- [Problem requirements] Extract from the listing each line in which the word "parts" appears.
[BEGIN]
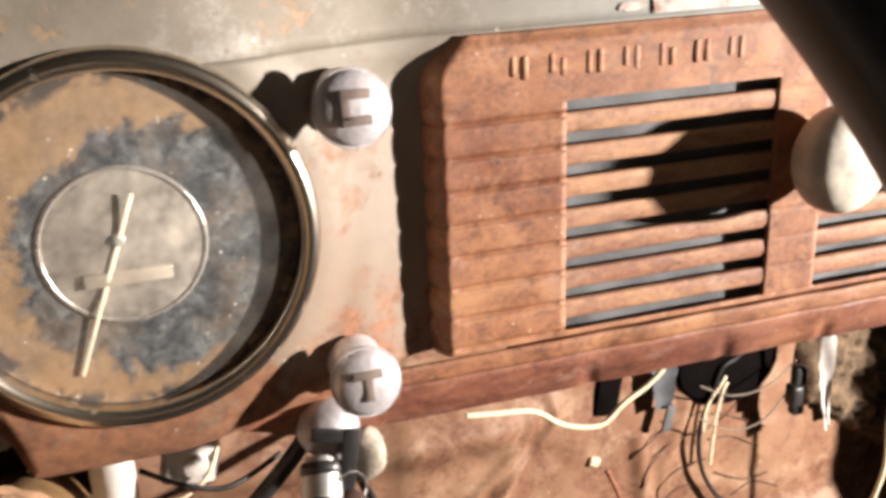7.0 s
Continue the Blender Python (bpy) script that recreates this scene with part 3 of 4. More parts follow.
def ash_y(z):
    f = ((z - 0.5285) / 0.0098) % 1.0
    return -0.0012 + 0.0006 * (1 - abs(math.sin(math.pi * f)) ** 0.5)


thicken(part("front", sheet([*np.linspace(0.6632, 0.7430, 12)], [*np.arange(0.5285, 0.6325, 0.00098)], lambda x, z: (x + 0.0006 * math.sin(z * 641), ash_y(z), z)), RUST_TAN, ashtray), 0.003)
ring_m = pose(0.7045, -0.013, 0.6215)
ring = moved(lathe([(0.0205, -0.0068), (0.0218, -0.005), (0.0218, 0.005), (0.0205, 0.0068), (0.0160, 0.0068), (0.0148, 0.005), (0.0148, -0.005), (0.0160, -0.0068)], 40, True), ring_m @ pose(0, 0, 0, 90, 0, 0) @ Matrix.Diagonal((1, 1, 0.75, 1)))
part("ring_pull", ring, plain("worn_black_plastic", (0.085, 0.08, 0.08), 0.42, 0, 0.4), ashtray, "black plastic ring pull")

# ---- glove box ----
glove = thing("glove_box", (0.96, 0, 0.51), "rusty ribbed glove box door hanging slightly open", "glove box")


def glove_point(x, s):
    z = 0.5165 - 0.036 * (x - 0.77) + (0.1405 + 0.058 * (x - 0.77)) * s
    y = -0.0052 - 0.0172 * s
    f = (s * 15.5) % 1.0
    groove = 1 - abs(math.sin(math.pi * f)) ** 0.5
    y += (0.00042 + 0.00022 * noise.noise(Vector((x * 30, s * 9, 6)))) * groove
    d = min(x - 0.771, 1.168 - x)
    y += 0.0022 * (1 - math.sqrt(max(0, 1 - (1 - min(1, d / 0.0022)) ** 2)))
    x -= 0.0060 * (1 - smoothstep(0.79, 0.88, x))
    x += (0.0022 * groove - 0.0035) * (1 - smoothstep(0.771, 0.785, x))
    if s > 0.95:
        y += 0.012 * ((s - 0.95) / 0.05) ** 2
    return (x, y, z)


def glove_keep(x, s):
    """The upper corner beside the grille is rounded off."""
    return not (x < 0.787 and s > 0.9 and math.hypot(0.787 - x, (s - 0.9) * 0.140) > 0.0142)


thicken(part("door", sheet([0.771, 0.77103, 0.7711, 0.7713, 0.7717, 0.7722, 0.773, 0.774, 0.7755, *np.arange(0.7770, 0.7885, 0.001), *np.arange(0.79, 1.155, 0.02), *np.linspace(1.158, 1.168, 5)], [*np.linspace(0, 1, 160)], glove_point, glove_keep), RUST_DOOR, glove, "ribbed rusty door"), 0.0014)
# interior coloured black in place of the shade inside
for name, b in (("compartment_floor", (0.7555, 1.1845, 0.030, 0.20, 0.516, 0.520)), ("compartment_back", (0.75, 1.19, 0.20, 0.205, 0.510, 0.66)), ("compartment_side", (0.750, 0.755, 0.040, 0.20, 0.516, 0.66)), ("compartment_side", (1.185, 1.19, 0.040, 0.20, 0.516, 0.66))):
    part(name, box(*b), SHADE_BLACK, glove, "box interior coloured black for its shade")

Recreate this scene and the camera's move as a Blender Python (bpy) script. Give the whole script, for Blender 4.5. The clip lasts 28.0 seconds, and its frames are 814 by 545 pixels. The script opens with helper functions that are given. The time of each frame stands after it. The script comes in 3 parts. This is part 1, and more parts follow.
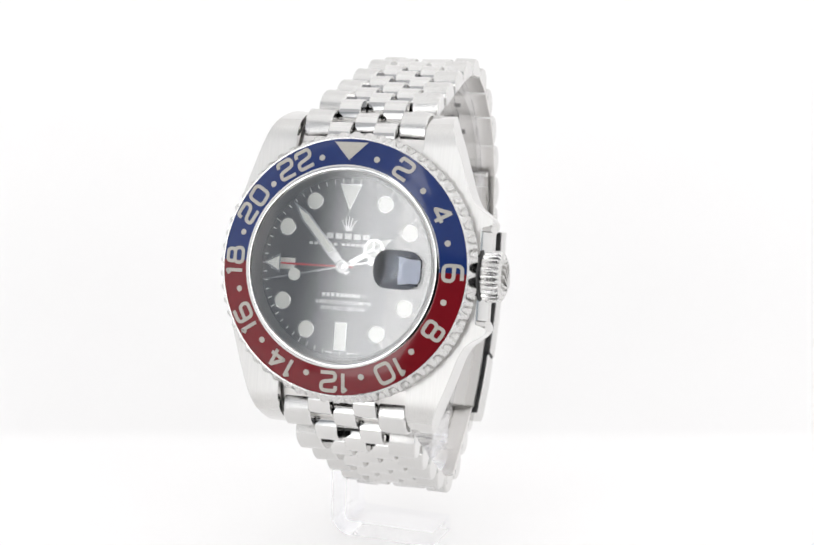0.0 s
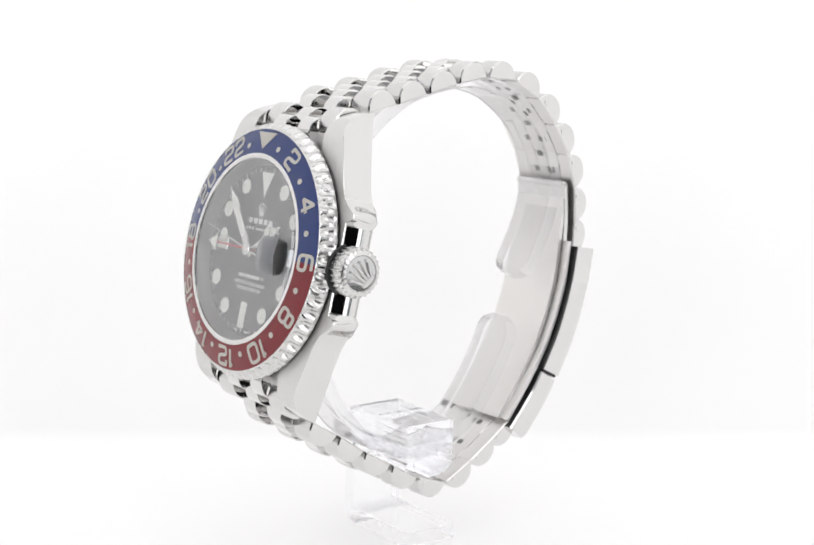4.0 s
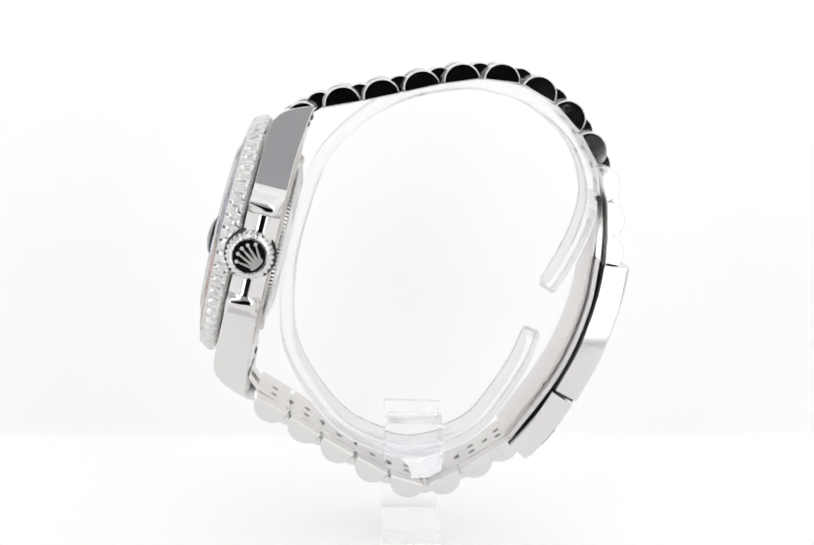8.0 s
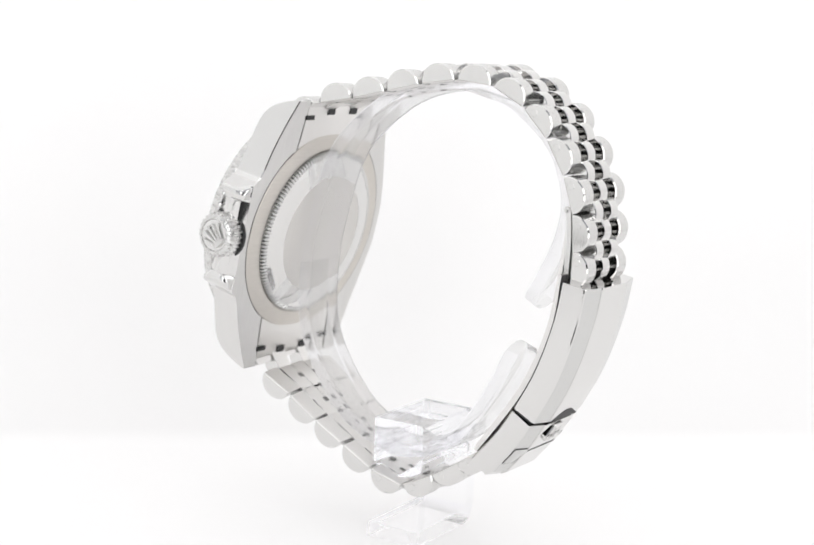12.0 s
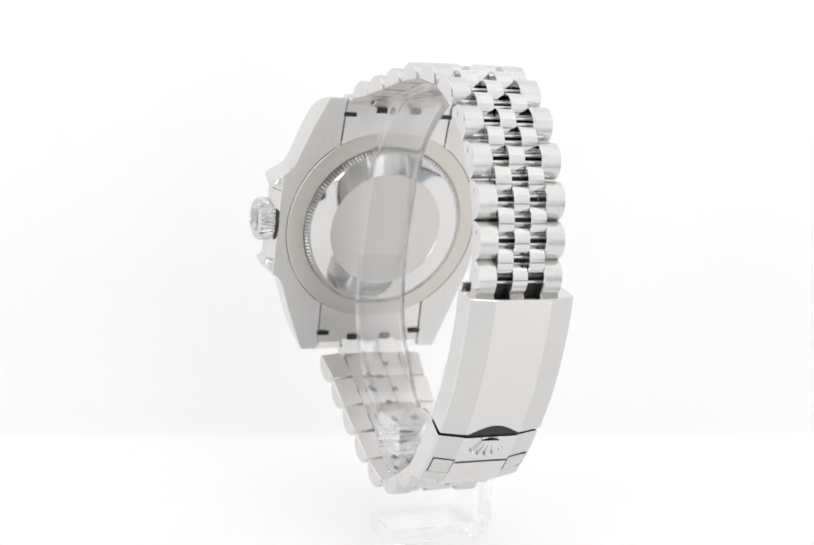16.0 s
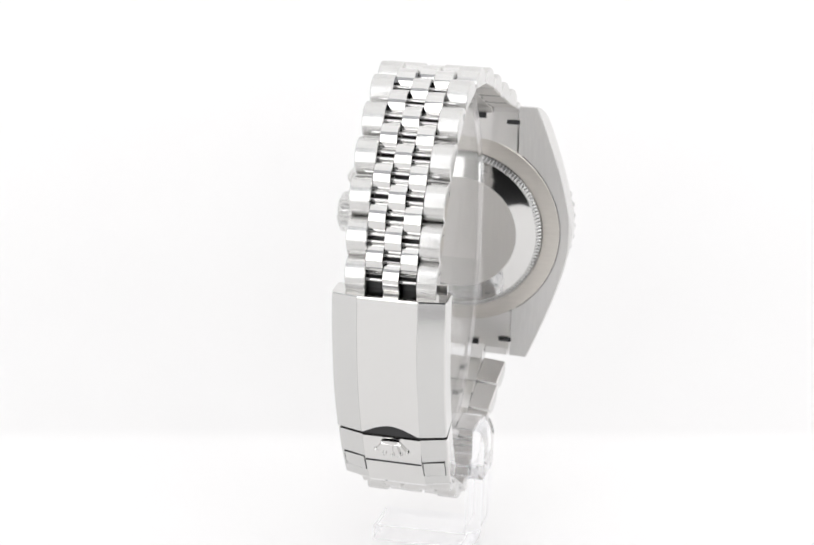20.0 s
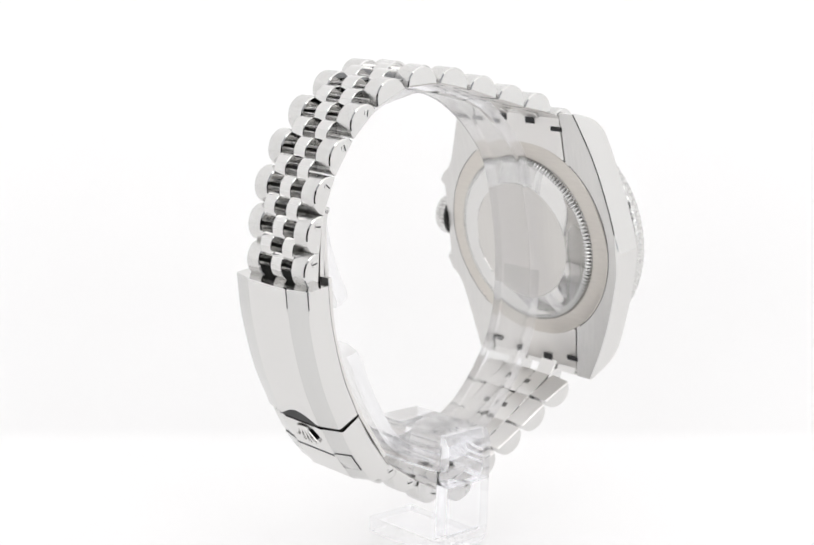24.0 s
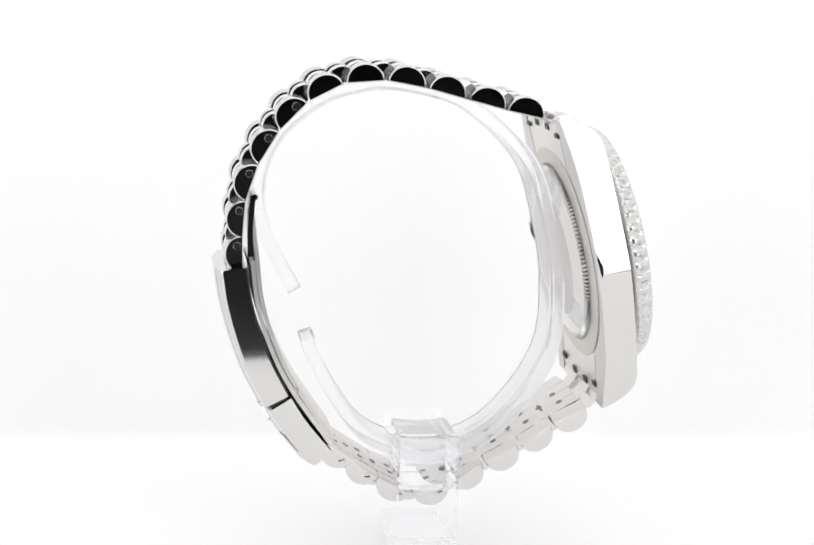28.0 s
[END]
- [Reply to the task]
Continue the Blender Python (bpy) script that recreates this scene with part 3 of 4. More parts follow.
Recreate this scene and the camera's move as a Blender Python (bpy) script. Give the whole script, for Blender 4.5. The clip lasts 28.0 seconds, and its frames are 814 by 545 pixels. The script opens with helper functions that are given. The time of each frame stands after it. The script comes in 3 parts. This is part 1, and more parts follow.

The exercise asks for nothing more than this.